_Written problem_
Wherever "label" appears in a line, copy that line.

_Material for the task_
━━━━━━━━
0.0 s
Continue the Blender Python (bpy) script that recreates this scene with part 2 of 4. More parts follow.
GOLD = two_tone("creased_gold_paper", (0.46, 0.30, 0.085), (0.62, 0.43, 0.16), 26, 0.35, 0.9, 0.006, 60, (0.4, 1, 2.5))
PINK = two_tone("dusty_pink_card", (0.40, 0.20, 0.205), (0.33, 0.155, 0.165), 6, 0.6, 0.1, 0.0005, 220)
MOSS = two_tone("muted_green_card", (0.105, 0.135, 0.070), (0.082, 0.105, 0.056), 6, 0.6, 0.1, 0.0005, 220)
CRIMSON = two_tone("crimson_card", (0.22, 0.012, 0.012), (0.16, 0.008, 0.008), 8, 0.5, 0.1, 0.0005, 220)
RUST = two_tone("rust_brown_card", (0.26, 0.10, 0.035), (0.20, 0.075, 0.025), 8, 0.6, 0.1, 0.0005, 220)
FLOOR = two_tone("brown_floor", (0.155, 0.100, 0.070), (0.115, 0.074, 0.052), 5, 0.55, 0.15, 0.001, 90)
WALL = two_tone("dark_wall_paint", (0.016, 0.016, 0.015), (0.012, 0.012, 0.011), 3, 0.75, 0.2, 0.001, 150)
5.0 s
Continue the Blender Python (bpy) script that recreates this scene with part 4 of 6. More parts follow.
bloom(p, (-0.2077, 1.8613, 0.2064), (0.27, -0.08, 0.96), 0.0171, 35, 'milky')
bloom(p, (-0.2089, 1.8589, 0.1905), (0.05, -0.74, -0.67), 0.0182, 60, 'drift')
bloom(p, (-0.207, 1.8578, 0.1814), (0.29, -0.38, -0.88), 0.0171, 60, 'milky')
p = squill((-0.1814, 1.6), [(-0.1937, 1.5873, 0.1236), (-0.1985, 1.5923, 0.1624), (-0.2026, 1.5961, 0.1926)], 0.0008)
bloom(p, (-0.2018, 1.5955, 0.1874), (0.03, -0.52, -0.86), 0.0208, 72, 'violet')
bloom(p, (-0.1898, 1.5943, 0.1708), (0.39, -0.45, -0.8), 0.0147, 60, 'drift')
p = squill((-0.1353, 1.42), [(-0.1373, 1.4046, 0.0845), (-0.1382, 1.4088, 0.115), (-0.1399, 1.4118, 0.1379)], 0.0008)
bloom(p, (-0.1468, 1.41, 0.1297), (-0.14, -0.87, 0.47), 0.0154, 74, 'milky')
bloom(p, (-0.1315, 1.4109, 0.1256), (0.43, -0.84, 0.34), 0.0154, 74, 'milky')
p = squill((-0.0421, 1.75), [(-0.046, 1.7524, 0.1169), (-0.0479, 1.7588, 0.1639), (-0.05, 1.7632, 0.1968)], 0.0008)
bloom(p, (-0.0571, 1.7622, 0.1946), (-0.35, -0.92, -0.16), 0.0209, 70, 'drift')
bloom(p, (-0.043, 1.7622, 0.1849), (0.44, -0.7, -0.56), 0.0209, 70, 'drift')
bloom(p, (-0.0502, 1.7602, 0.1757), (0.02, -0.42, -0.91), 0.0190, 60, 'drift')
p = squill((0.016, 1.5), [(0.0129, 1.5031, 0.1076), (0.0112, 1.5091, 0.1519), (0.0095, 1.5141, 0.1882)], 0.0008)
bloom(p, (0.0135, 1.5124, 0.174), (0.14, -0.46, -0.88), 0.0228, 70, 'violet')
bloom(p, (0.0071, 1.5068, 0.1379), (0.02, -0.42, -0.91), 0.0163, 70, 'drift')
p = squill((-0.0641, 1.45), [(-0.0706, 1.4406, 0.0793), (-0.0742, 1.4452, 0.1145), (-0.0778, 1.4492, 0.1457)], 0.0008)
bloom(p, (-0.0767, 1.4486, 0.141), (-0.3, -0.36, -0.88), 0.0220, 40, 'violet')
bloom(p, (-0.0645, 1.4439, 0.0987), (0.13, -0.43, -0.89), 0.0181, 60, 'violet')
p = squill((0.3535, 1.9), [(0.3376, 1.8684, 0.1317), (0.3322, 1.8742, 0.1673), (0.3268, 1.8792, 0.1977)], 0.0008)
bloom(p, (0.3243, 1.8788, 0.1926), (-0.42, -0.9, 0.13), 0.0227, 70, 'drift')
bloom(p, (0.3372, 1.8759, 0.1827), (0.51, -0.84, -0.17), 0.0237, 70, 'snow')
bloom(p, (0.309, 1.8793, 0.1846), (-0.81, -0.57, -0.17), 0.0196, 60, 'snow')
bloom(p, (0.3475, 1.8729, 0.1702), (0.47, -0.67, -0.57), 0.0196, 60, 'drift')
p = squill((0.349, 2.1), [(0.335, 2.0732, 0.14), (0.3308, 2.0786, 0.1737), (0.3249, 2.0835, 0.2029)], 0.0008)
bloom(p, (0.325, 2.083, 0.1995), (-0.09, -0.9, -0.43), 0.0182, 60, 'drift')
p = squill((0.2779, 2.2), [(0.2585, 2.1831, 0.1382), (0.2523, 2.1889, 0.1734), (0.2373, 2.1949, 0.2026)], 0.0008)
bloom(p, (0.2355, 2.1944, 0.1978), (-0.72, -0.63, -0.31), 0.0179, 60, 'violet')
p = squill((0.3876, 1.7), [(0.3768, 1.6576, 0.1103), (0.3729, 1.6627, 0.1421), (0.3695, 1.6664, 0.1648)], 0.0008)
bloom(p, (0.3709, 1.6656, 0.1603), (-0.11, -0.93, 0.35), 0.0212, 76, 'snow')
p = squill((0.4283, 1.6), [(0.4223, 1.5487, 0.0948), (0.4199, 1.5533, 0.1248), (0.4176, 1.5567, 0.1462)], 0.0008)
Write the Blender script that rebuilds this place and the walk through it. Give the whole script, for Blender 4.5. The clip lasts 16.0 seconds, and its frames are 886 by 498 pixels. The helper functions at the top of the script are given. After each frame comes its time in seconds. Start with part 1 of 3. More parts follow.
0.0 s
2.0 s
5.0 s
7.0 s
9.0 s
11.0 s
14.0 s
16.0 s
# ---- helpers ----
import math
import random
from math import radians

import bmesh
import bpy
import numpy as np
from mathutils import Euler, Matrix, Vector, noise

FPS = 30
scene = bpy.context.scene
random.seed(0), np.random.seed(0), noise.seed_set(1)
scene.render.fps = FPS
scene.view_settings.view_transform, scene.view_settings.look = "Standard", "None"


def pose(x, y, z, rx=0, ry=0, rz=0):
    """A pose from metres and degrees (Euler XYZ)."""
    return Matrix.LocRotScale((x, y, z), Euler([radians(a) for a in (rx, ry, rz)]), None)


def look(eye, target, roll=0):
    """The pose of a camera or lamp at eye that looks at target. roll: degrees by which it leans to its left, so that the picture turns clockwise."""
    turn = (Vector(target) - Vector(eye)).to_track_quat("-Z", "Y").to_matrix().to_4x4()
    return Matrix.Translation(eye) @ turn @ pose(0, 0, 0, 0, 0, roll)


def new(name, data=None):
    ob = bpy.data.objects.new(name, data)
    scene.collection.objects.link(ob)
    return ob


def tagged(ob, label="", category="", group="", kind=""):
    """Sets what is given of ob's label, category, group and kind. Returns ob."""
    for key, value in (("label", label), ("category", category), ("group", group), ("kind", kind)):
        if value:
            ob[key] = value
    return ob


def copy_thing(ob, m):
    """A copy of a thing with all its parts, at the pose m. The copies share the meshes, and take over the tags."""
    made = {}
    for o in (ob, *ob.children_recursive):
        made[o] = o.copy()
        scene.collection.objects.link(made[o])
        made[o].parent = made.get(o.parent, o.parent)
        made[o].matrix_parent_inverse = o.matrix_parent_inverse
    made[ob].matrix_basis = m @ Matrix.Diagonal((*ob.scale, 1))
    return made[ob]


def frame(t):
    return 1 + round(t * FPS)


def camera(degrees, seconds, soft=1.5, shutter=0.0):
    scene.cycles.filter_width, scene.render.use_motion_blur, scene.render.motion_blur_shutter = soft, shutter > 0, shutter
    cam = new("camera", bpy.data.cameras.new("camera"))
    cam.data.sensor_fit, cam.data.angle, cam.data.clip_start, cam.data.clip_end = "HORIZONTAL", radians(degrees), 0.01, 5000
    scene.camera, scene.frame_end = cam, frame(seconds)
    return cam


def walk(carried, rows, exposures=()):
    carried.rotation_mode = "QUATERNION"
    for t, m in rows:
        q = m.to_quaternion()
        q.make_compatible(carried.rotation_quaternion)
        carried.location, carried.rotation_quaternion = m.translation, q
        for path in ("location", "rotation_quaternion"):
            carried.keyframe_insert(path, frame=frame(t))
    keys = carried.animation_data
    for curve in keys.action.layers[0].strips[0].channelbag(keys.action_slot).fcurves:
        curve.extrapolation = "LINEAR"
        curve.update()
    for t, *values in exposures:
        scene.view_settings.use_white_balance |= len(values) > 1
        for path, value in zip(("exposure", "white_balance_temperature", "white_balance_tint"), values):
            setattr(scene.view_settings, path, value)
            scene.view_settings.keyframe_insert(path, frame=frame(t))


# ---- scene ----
━━━━━━━━
_Solution for this problem_
def tagged(ob, label="", category="", group="", kind=""):
    """Sets what is given of ob's label, category, group and kind. Returns ob."""
    for key, value in (("label", label), ("category", category), ("group", group), ("kind", kind)):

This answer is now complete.